As ever, you just can’t see where this is going. The killer confesses, takes them to the body, knows details of the murder … but none of this is enough for Bosch who turns to Rachel Waller (FBI agent from previous novels THE POET and its sequel THE NARROWS) for help that ends up in an off the books investigation.
The other thing I found interesting in this novel was that parts of this story and at least one other novel was used in the TV series that first switched me on to this character and writer.
January 24, 2016
My continuing journey through the works of Michael Connelly leads to the first appearance of defense lawyer Mickey Haller. I was concerned about reading this as I know I have seen the film based on this book some time ago but couldn’t remember anything about it. I expected it to come back to me as I read, but it was all new to me – and very, very good! (does that mean the movie is bad as it is so unmemorable?).
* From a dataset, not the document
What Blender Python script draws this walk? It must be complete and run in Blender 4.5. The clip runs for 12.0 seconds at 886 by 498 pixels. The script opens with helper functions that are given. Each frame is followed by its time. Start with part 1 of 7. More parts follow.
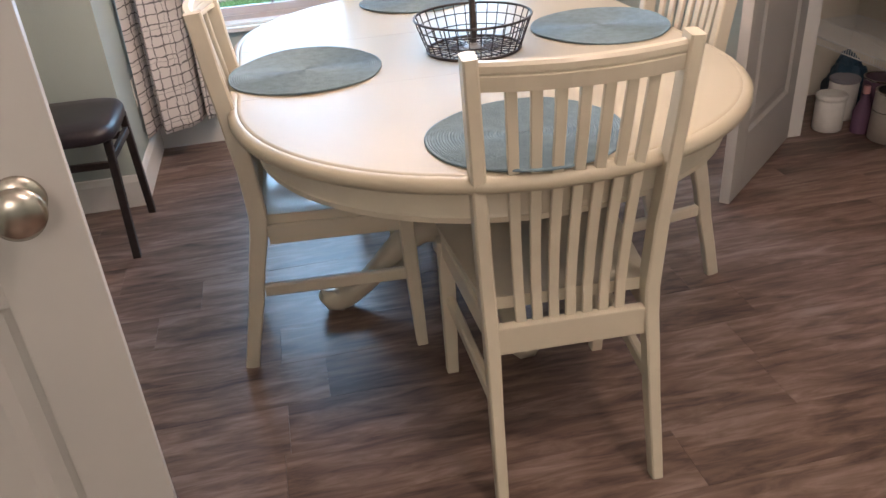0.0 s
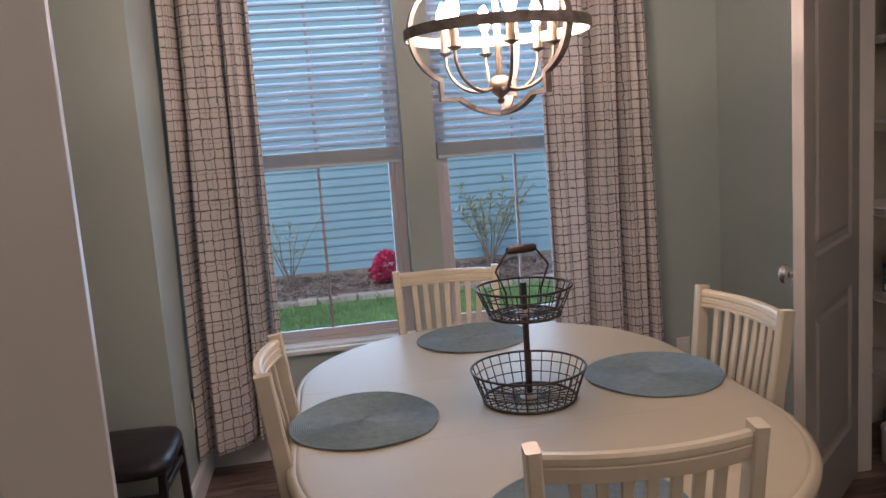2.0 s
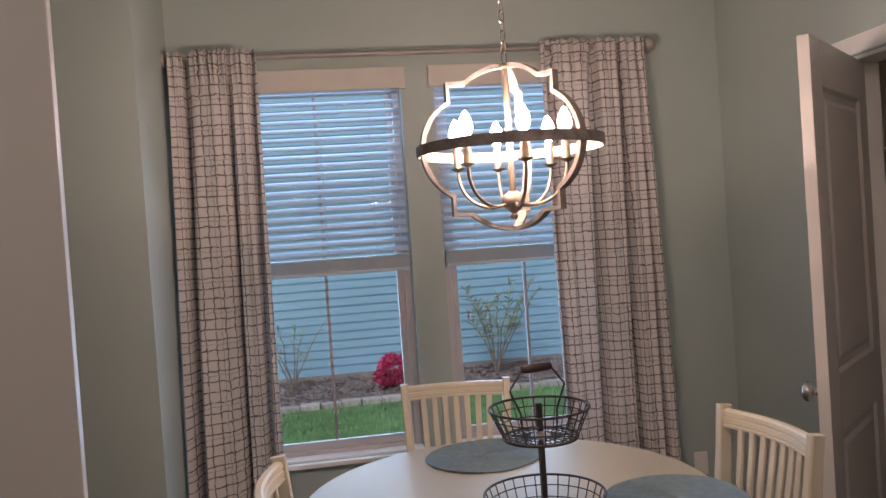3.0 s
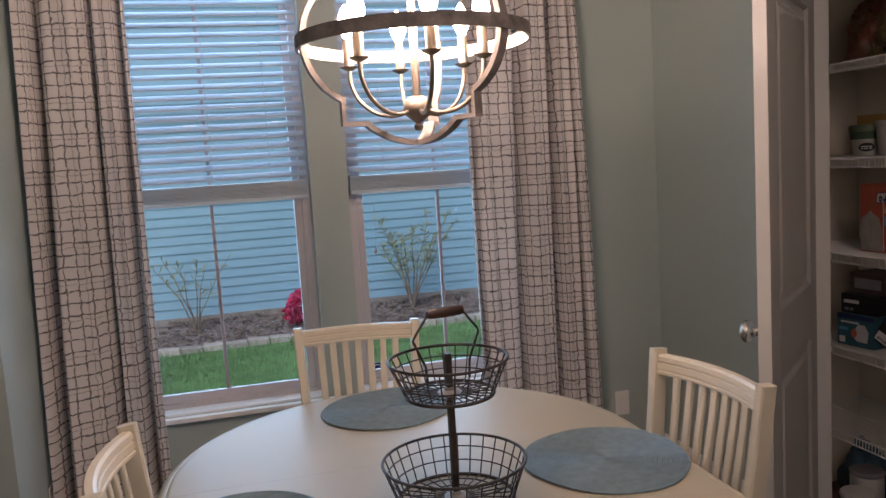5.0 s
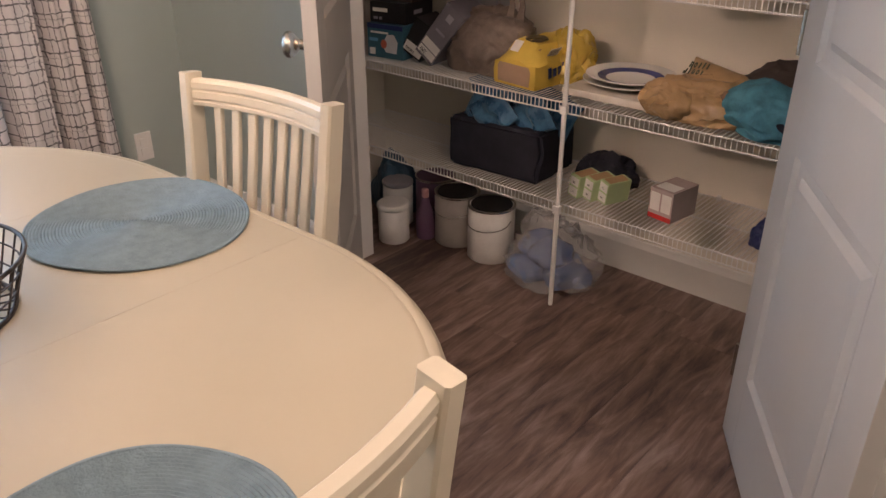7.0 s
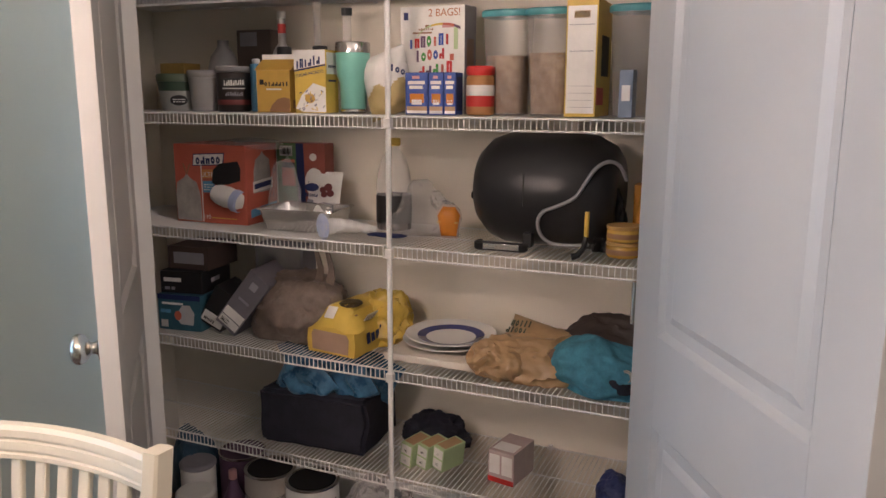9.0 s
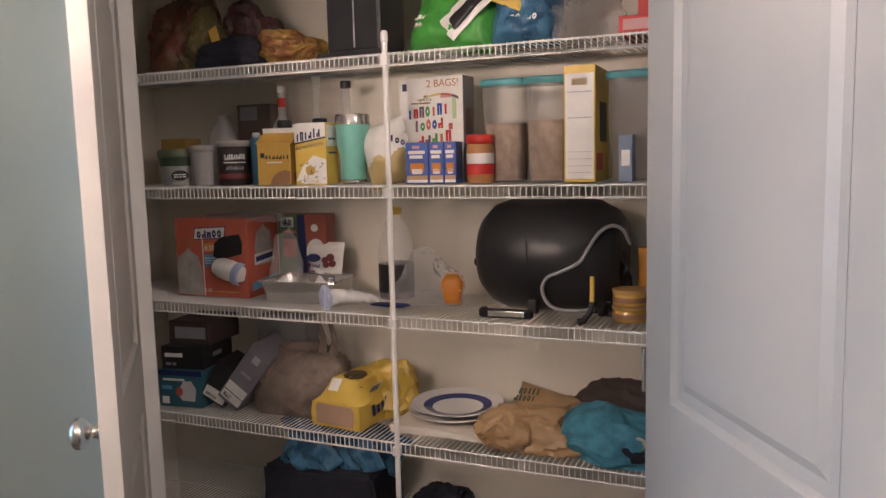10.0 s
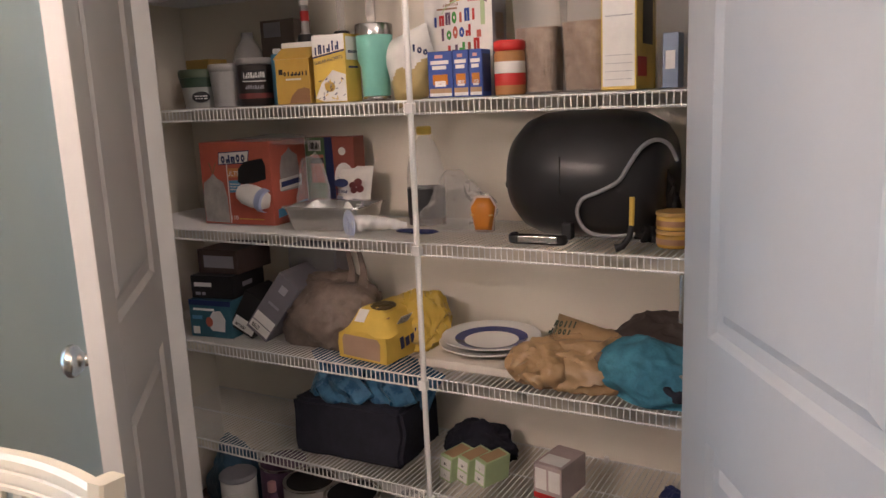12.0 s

Connelly’s protagonists are mainly from law enforcement (LAPD or FBI mainly) although he also writes very well the view of the killers they are pursuing. Here, not only is the main character a lawyer but a defense lawyer skilled at getting guilty people off or on reduced sentences. But nothing is as it seems in this book. The core plot is as fast as you expect from this writer, but there are lots of quick encounters with clients, flashbacks, stories-within-stories which make it even more fascinating and adds a depth and insight to the character.
A sign of a good story is when the protagonist gets into a situation that is impossible to get out of – and then does. Which is exactly what happens here and with no spoilers that’s all I can say. I will go back to watch the movie and I hope this character comes back in other stories.